*PROBLEM TO SOLVE*.
Write out the listing, please, but only from its first line through the line containing "JOINT_FAR, JOINT_NEAR = -17.4, -16.2", exactly as given and without pictures.

=======

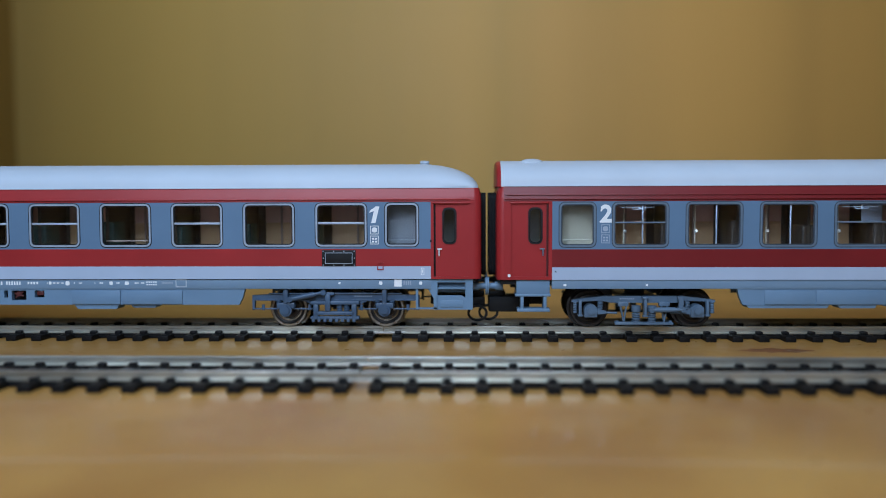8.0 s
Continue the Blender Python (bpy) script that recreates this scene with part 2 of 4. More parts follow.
def sleeper_mesh():
    bm = bmesh.new()
    box(bm, -1.45, 1.45, -14.5, 14.5, 0, 1.6, 0.18)
    for y in (-8.25, 8.25):
        for s in (-1, 1):
            box(bm, -0.95, 0.95, y + s * 0.55, y + s * 2.4, 1.4, 2.4, 0.35)
    for y in (-12.6, 12.6):
        rod(bm, (0, y, 1.4), (0, y, 1.62), 0.45, 8)
    rod(bm, (0, -14.6, 0.8), (0, -14.3, 0.8), 0.28, 8)
    return mesh_of("sleeper", bm, SLEEPER, 40)


def web_mesh():
    bm = bmesh.new()
    for y in (-8.25, 8.25):
        box(bm, -PITCH / 2 + 1.2, PITCH / 2 - 1.2, y - 1.3, y + 1.3, 0.3, 1.45)
    return mesh_of("sleeper_web", bm, SLEEPER, 0)


def build_section(name_label, y, x0, x1, first, sleeper, web, group):
    """One length of track from x0 to x1 at depth y; sleepers at first + k * PITCH."""
    track = thing("track_section", name_label, "track", pose(0, y * MM, 0), group)
    for ry in (-8.25, 8.25):
        bm = bmesh.new()
        a = [bm.verts.new((x0 * MM, (ry + py) * MM, (1.5 + pz) * MM)) for py, pz in RAIL_PROFILE]
        b = [bm.verts.new((x1 * MM, (ry + py) * MM, (1.5 + pz) * MM)) for py, pz in RAIL_PROFILE]
        bm.faces.new(a)
        bm.faces.new(list(reversed(b)))
        for k in range(len(a)):
            bm.faces.new((a[k], b[k], b[(k + 1) % len(a)], a[(k + 1) % len(a)]))
        part("rail", bm, STEEL, track, "bright nickel silver rail", 30)
    k0, k1 = math.ceil((x0 + 1.5 - first) / PITCH), math.floor((x1 - 1.5 - first) / PITCH)
    for k in range(k0, k1 + 1):
        ob = new("sleeper", sleeper)
        ob.parent, ob.location = track, ((first + k * PITCH) * MM, 0, 0)
        if k < k1:
            w = new("sleeper_web", web)
            w.parent, w.location = track, ((first + (k + 0.5) * PITCH) * MM, 0, 0)
    return track


FAR_Y, NEAR_Y = 0.0, -64.4
FIRST_FAR, FIRST_NEAR = -3.795 * PITCH, -12.09
JOINT_FAR, JOINT_NEAR = -17.4, -16.2


def build_tracks():
    sleeper, web = sleeper_mesh(), web_mesh()
    for y, first, joint, slack in ((FAR_Y, FIRST_FAR, JOINT_FAR, 0.72), (NEAR_Y, FIRST_NEAR, JOINT_NEAR, 0.0)):
        for x0, x1, first in ((joint - 640, joint - 0.12, first - slack), (joint + 0.12, joint + 560, first)):
            build_section("straight model track with black plastic sleepers and metal rails", y, x0, x1, first, sleeper, web, "model track lengths on the table")


build_tracks()


def build_joiners():
    """Bright sheet-metal joiners that clasp the rail feet where two lengths meet."""
    for y, joint in ((FAR_Y, JOINT_FAR), (NEAR_Y, JOINT_NEAR)):
        for ry in (-8.25, 8.25):
            bm = bmesh.new()
            for s in (-1, 1):
                box(bm, joint - 6.6, joint + 6.6, y + ry + s * 0.62, y + ry + s * 1.18, 1.56, 2.05, 0.12)
            box(bm, joint - 6.6, joint + 6.6, y + ry - 1.15, y + ry + 1.15, 1.50, 1.62)
            top_mesh("rail_joiner", bm, JOINER, "bright sheet metal joiner clasping two rail feet", "rail joiner")["group"] = "joiners between the track lengths"


build_joiners()


# ---------------------------------------------------------------- coaches
HALF = 15.5          # half width of a coach
ZWIN0, ZWIN1 = 23.15, 35.7


def loft(bm, rows, slots):
    """Skin rows of points; slots gives the material for each strip of a row."""
    made = [[bm.verts.new(Vector(p) * MM) for p in row] for row in rows]
    for r0, r1 in zip(made, made[1:]):
        for k in range(len(r0) - 1):
            bm.faces.new((r0[k], r0[k + 1], r1[k + 1], r1[k])).material_index = slots[k]
    return made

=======

*ANSWER TO THE PROBLEM*.
8.0 s
Continue the Blender Python (bpy) script that recreates this scene with part 2 of 4. More parts follow.
def sleeper_mesh():
    bm = bmesh.new()
    box(bm, -1.45, 1.45, -14.5, 14.5, 0, 1.6, 0.18)
    for y in (-8.25, 8.25):
        for s in (-1, 1):
            box(bm, -0.95, 0.95, y + s * 0.55, y + s * 2.4, 1.4, 2.4, 0.35)
    for y in (-12.6, 12.6):
        rod(bm, (0, y, 1.4), (0, y, 1.62), 0.45, 8)
    rod(bm, (0, -14.6, 0.8), (0, -14.3, 0.8), 0.28, 8)
    return mesh_of("sleeper", bm, SLEEPER, 40)


def web_mesh():
    bm = bmesh.new()
    for y in (-8.25, 8.25):
        box(bm, -PITCH / 2 + 1.2, PITCH / 2 - 1.2, y - 1.3, y + 1.3, 0.3, 1.45)
    return mesh_of("sleeper_web", bm, SLEEPER, 0)


def build_section(name_label, y, x0, x1, first, sleeper, web, group):
    """One length of track from x0 to x1 at depth y; sleepers at first + k * PITCH."""
    track = thing("track_section", name_label, "track", pose(0, y * MM, 0), group)
    for ry in (-8.25, 8.25):
        bm = bmesh.new()
        a = [bm.verts.new((x0 * MM, (ry + py) * MM, (1.5 + pz) * MM)) for py, pz in RAIL_PROFILE]
        b = [bm.verts.new((x1 * MM, (ry + py) * MM, (1.5 + pz) * MM)) for py, pz in RAIL_PROFILE]
        bm.faces.new(a)
        bm.faces.new(list(reversed(b)))
        for k in range(len(a)):
            bm.faces.new((a[k], b[k], b[(k + 1) % len(a)], a[(k + 1) % len(a)]))
        part("rail", bm, STEEL, track, "bright nickel silver rail", 30)
    k0, k1 = math.ceil((x0 + 1.5 - first) / PITCH), math.floor((x1 - 1.5 - first) / PITCH)
    for k in range(k0, k1 + 1):
        ob = new("sleeper", sleeper)
        ob.parent, ob.location = track, ((first + k * PITCH) * MM, 0, 0)
        if k < k1:
            w = new("sleeper_web", web)
            w.parent, w.location = track, ((first + (k + 0.5) * PITCH) * MM, 0, 0)
    return track


FAR_Y, NEAR_Y = 0.0, -64.4
FIRST_FAR, FIRST_NEAR = -3.795 * PITCH, -12.09
JOINT_FAR, JOINT_NEAR = -17.4, -16.2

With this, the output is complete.